The only Canadian bank he owns. He likes that he doesn’t have to buy a US bank because of their US operations. They are retail in nature, which reduces the volatility of capital market activities. Fee income is a big focus for them. The only downside threat that could be out there are auto loans. Because they are in the US, they tend to do better than the American banks, which tend to be very fractured. They don’t have the systems in place like Canadian banks do.

TOP PICK

He likes this company if rates rise in the US. They have opportunities in the US because it is a fractured industry. Retail oriented, so there is less volatility and safer, which accounts for a higher dividend over time, compared to the rest of the Canadian banks. Dividend yield of 3.7%. (Analysts’ price target is $71.)

BUY

Canadian banks look great right now. Chart shows this had a longer term of consolidation from 2014 to 2016 and then broke out. After topping out this year, all the banks looked like they are basing and trying to break out. Probably not a bad time to be buying the banks.

COMMENT

The rate increase will have less of an impact on them than the others.
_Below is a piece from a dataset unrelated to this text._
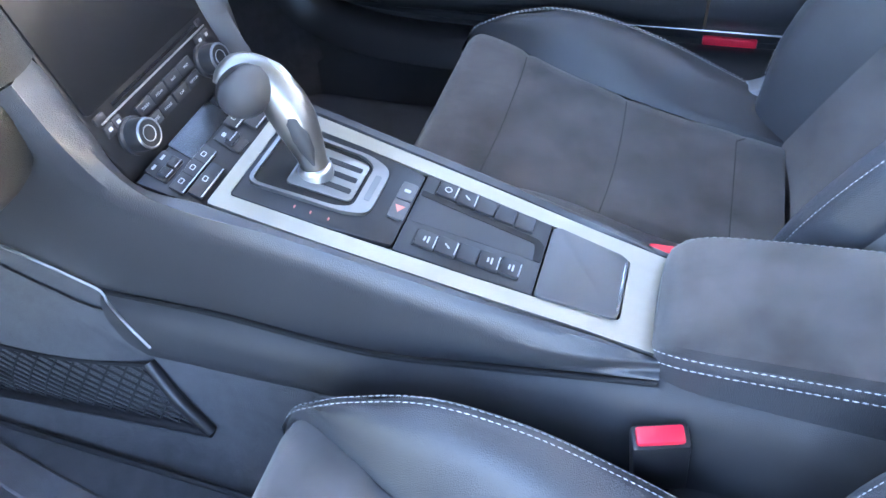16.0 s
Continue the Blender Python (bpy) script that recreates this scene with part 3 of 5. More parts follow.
stack = part("stack_panel", prism(rect(0.182, 0.185, 0.006), 0.010, on_stack(0, 0.742, -0.011), 0.001), HARD, dash, "black centre stack panel")
glass = part("display_glass", prism(rect(0.176, 0.112, 0.005), 0.002, on_stack(0, 0.7685, 0), 0.0006), GLOSS, stack, "large dark touch display, switched off")
part("disc_slot", prism(rect(0.130, 0.003), 0.0004, on_stack(0.006, 0.709, 0)), PIANO, stack)
part("slot_bar", prism(rect(0.162, 0.0016), 0.0008, on_stack(0.002, 0.7035, 0)), SATIN, stack)


def key(x, z, w, hh, text="", parent=stack, fs=0.0045, frame_at=on_stack, mat=BUTTON, lift=0.0):
    b = part("button", prism(rect(w, hh, 0.0012, 3), 0.0024, frame_at(x, z, lift), 0.0006), mat, parent)
    if text:
        words("key_lettering", text, fs, frame_at(x, z, lift + 0.0026), MARK, b, 0.0001)
    return b


for z, row in ((0.690, ("TUNER", "MEDIA", "NAV", "MAP")), (0.6765, ("SOURCE", "PHONE", "CAR", "OPTION"))):
    for k, t in enumerate(row):
        key((-0.0325, -0.0115, 0.0115, 0.0325)[k], z, 0.0205, 0.0112, t, fs=0.0034)
for x in (-0.076, -0.065, 0.066, 0.077):
    b = key(x, 0.6965, 0.0105, 0.010)
    part("key_mark", prism(rect(0.004, 0.003), 0.0002, on_stack(x, 0.697, 0.0025)), MARK, b)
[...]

CM-T or NA-T would be two of the top to benefit from the recent rate increase.

WAIT

This stock has finally is showing early signs of recovering after being in a downward trend. It is in a trading range and late last week reached above it. It is starting to look interesting, but on a seasonal basis it is strong October to December of each year. It is a bit too early to play the seasonal trade right now.